The burgeoning conflict with multiple ethnic militias and pro-democracy forces since then has exacted a heavy price on Myanmar, a poor country in South Asia that was formerly called Burma.
First, as the East Asia Forum noted, rebels have hurt trade with China and forced the central government to increase military spending unsustainably – at the cost of undermining basic but vital public services.
Second, Myanmarese soldiers are suffering from terrible morale and failing supply chains, the Washington Post reported. Mass surrenders have occurred as commanders have failed to resupply and reinforce their troops.

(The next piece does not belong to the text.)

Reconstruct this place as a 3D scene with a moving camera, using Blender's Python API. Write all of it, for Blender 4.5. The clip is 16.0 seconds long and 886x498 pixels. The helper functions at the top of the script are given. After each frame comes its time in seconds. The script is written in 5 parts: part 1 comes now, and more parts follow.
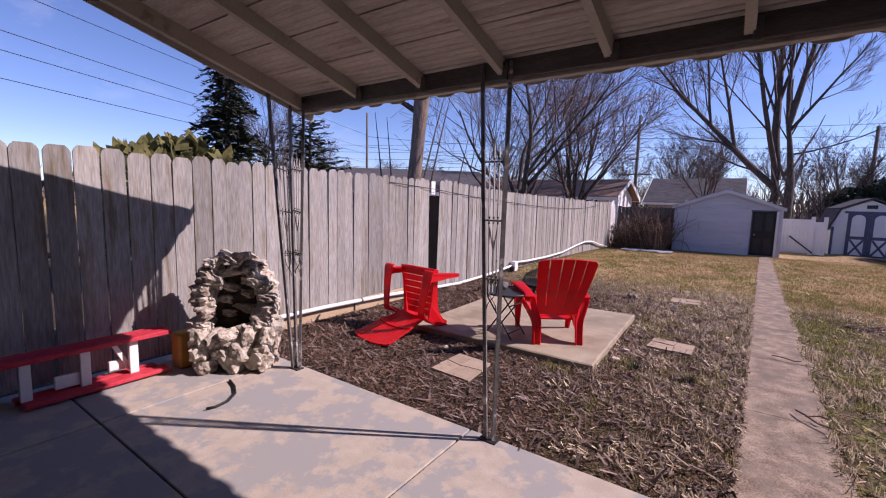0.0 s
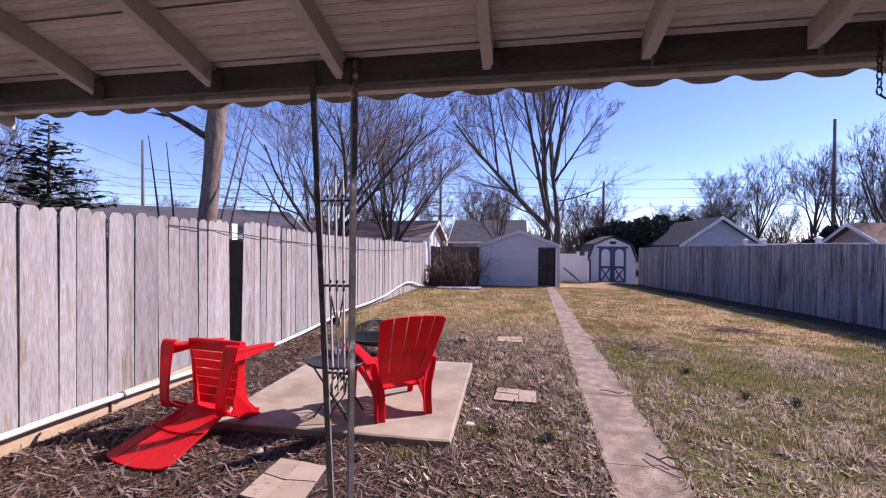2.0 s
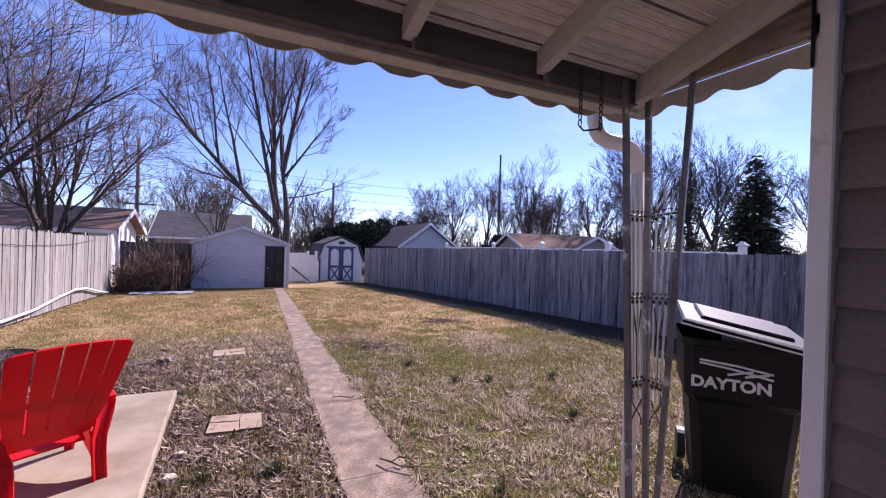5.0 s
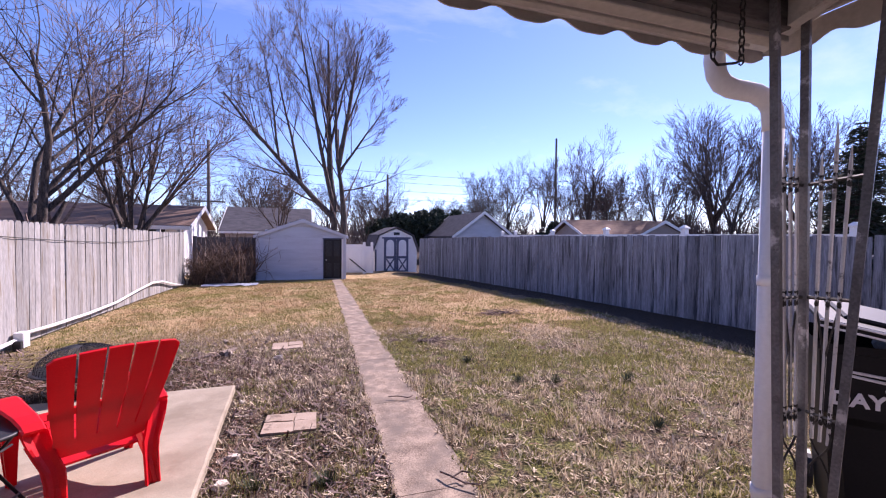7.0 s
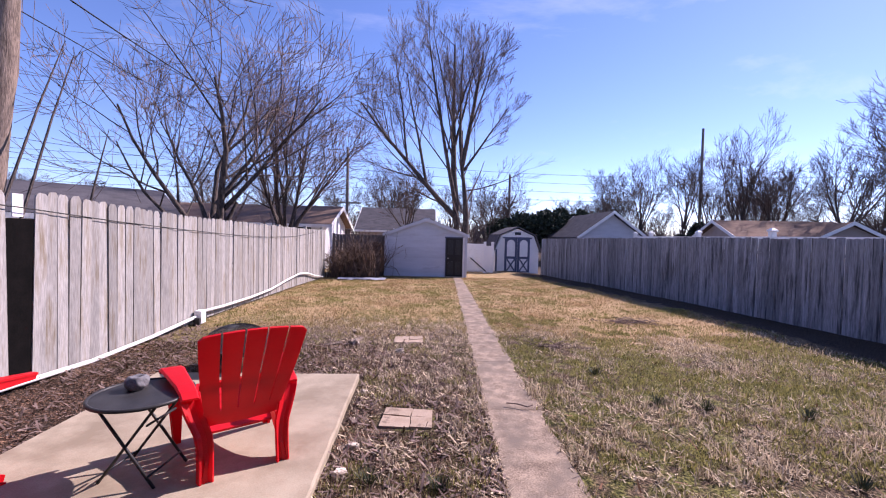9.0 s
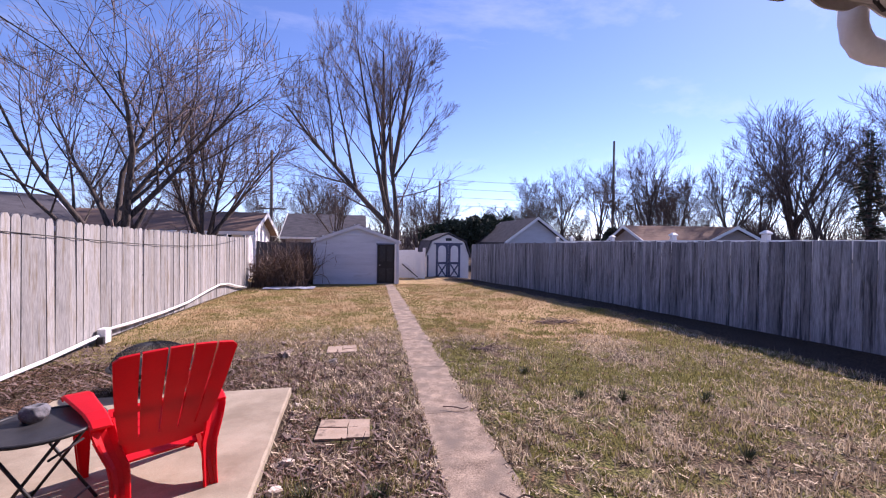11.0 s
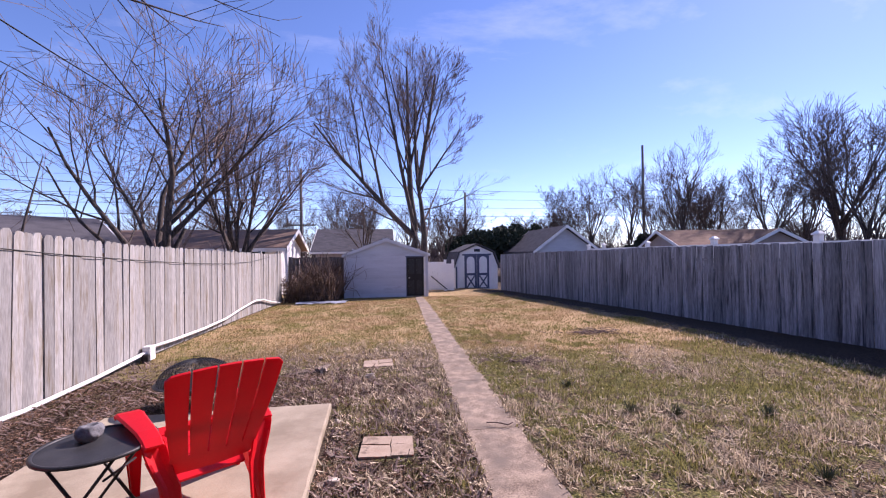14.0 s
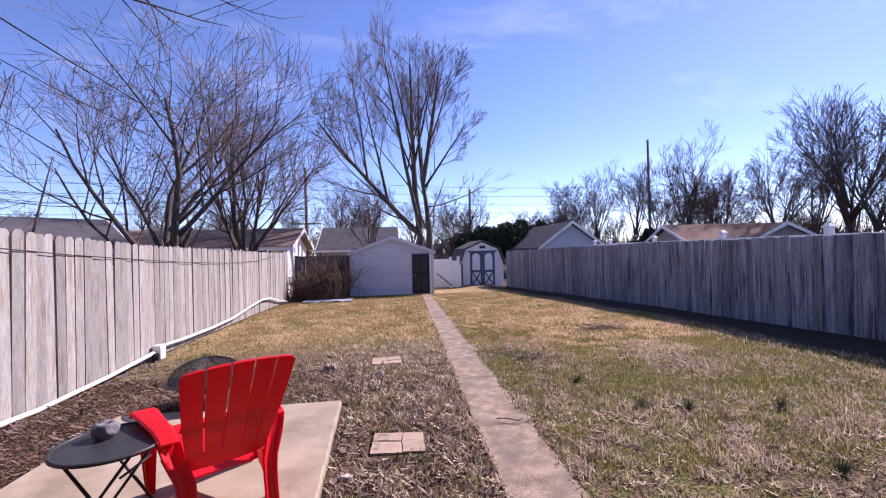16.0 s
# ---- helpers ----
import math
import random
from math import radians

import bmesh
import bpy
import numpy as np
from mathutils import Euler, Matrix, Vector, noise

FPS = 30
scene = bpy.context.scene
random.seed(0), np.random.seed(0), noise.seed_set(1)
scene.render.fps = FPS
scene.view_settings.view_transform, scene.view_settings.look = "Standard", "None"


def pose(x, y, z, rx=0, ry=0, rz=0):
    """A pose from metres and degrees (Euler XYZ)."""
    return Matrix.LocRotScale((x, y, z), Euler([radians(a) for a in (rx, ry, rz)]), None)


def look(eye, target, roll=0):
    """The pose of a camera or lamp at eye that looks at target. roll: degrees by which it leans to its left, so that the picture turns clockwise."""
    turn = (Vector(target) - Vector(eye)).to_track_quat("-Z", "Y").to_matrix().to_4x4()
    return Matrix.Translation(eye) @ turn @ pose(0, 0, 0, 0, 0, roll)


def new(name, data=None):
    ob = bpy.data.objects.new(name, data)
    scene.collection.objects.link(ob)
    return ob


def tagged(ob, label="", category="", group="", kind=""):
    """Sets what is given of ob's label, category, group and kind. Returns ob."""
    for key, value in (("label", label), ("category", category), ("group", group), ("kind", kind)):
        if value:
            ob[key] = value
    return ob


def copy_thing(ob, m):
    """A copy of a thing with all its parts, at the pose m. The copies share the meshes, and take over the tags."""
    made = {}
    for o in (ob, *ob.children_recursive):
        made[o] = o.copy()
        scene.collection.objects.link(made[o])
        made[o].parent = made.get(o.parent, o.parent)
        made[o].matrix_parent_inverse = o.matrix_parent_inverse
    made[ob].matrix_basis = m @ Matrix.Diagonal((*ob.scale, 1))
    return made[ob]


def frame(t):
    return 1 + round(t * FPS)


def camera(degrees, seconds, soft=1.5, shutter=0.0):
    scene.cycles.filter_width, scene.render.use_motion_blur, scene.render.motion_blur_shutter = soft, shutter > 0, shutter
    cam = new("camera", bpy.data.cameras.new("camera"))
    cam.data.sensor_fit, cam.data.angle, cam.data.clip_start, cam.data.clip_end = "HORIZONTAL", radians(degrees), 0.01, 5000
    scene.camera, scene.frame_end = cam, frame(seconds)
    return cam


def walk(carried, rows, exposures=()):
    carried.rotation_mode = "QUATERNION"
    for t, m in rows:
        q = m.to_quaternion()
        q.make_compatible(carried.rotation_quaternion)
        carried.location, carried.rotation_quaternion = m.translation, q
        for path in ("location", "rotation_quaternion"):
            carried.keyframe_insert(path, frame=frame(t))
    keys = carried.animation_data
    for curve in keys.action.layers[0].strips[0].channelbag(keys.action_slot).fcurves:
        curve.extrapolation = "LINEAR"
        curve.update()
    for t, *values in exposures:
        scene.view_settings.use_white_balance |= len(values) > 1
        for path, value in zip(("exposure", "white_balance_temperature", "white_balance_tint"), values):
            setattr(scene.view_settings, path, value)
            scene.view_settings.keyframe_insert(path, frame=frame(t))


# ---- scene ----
cam = camera(92.4, 16.0, 1.15)
PATH = [
    (0, (0.447, -0.14, 1.542), (-0.682, 1.496, 1.318), 1.5),
    (0.5, (0.337, 0.043, 1.579), (-0.671, 1.77, 1.532), -0.2),
    (1, (0.221, 0.298, 1.596), (-0.662, 2.092, 1.612), 1.0),
    (1.5, (0.093, 0.438, 1.606), (-0.648, 2.296, 1.611), 1.1),
    (2, (-0.052, 0.519, 1.608), (-0.394, 2.49, 1.586), 0.4),
    (2.5, (-0.111, 0.622, 1.601), (-0.241, 2.617, 1.539), 0.8),
    (3, (-0.116, 0.787, 1.598), (-0.093, 2.787, 1.601), 1.2),
    (3.5, (-0.107, 0.869, 1.602), (0.259, 2.835, 1.581), 1.5),
    (4, (-0.116, 0.859, 1.608), (0.656, 2.704, 1.578), 1.7),
    (4.2, (-0.119, 0.85, 1.613), (0.778, 2.638, 1.597), 1.8),
    (6.3, (0.061, 1.105, 1.622), (0.77, 2.974, 1.641), 1.2),
    (6.5, (0.061, 1.152, 1.617), (0.743, 3.032, 1.623), 1.0),
    (7, (0.047, 1.272, 1.613), (0.676, 3.17, 1.555), 0.6),
    (7.5, (0.042, 1.426, 1.581), (0.424, 3.388, 1.514), 1.9),
    (8, (0.069, 1.488, 1.574), (0.172, 3.485, 1.544), 1.8),
    (8.5, (0.059, 1.506, 1.564), (-0.006, 3.503, 1.486), 1.5),
    (9, (0.086, 1.512, 1.571), (0.162, 3.51, 1.506), 1.4),
    (9.5, (0.104, 1.49, 1.573), (0.335, 3.475, 1.508), 1.8),
    (10, (0.105, 1.479, 1.575), (0.43, 3.451, 1.521), 2.2),
    (10.2, (0.096, 1.478, 1.582), (0.453, 3.446, 1.552), 2.0),
    (12.3, (-0.008, 1.422, 1.587), (0.401, 3.379, 1.557), 0.4),
    (12.5, (-0.008, 1.478, 1.586), (0.324, 3.451, 1.601), -0.8),
    (13, (0.03, 1.549, 1.596), (0.281, 3.532, 1.665), 0.5),
    (13.5, (-0.005, 1.57, 1.592), (0.25, 3.553, 1.658), -0.6),
    (14, (-0.058, 1.555, 1.58), (0.219, 3.536, 1.603), -0.8),
    (14.5, (-0.096, 1.57, 1.575), (0.229, 3.544, 1.582), -0.6),
    (15, (-0.109, 1.572, 1.574), (0.134, 3.557, 1.603), -1.2),
    (15.5, (-0.103, 1.567, 1.57), (0.139, 3.552, 1.59), -0.9),
    (16, (-0.093, 1.566, 1.572), (0.162, 3.549, 1.583), -1.4),
]
walk(cam, [(t, look(eye, target, roll)) for t, eye, target, roll in PATH], [(0.0, 0.38, 6500.0, 35.0), (2.0, 0.75, 6250.0, 36.0), (4.0, 0.74, 6250.0, 36.0), (6.5, 1.02, 6250.0, 37.5), (8.0, 0.90, 6350.0, 36.0), (16.0, 0.85, 6400.0, 35.5)])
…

Rebels have seized more than 400 army bases and around 35 towns in the country since October, added France 24. Meanwhile, the Associated Press reported that more than 100 members of Myanmar’s border police forces have taken refuge in Bangladesh.

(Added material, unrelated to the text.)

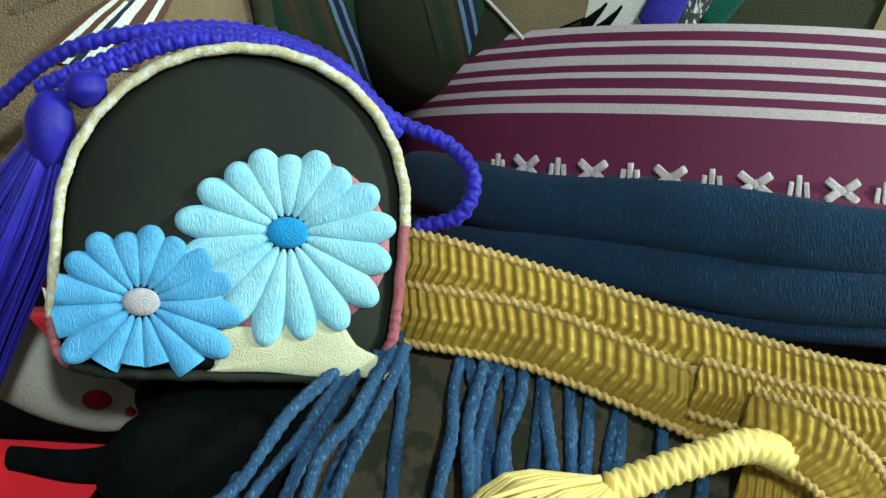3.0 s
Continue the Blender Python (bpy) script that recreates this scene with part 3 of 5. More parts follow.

In what looks like a desperate move that could escalate tensions further, the regime recently issued an order to draft young men and women into the army, wrote the New York Times.
“National defense is not the sole responsibility of the soldier,” said military spokesman Gen. Zaw Min Tun. “I would like to ask everyone to serve with pride and joy.”
But citizens of Myanmar told Nikkei Asia that they would rather injure themselves so they could claim they were unfit for service rather than join the junta’s army.
Others from affluent families said they could likely bribe their way around conscription. Still, others said they were considering becoming monks who were exempt from fighting. Those who said they had no money or other ways to avoid the draft pledged to become informers or saboteurs who would damage the military from the inside.
Min Aung Hlaing is under intense pressure to resign, reported Reuters. Pro-government YouTubers are calling for his exit, a criticism that would have been unthinkable a few months ago. But then so was a strike on the third anniversary of the coup recently, commentators said, that left the streets of Yangon silent.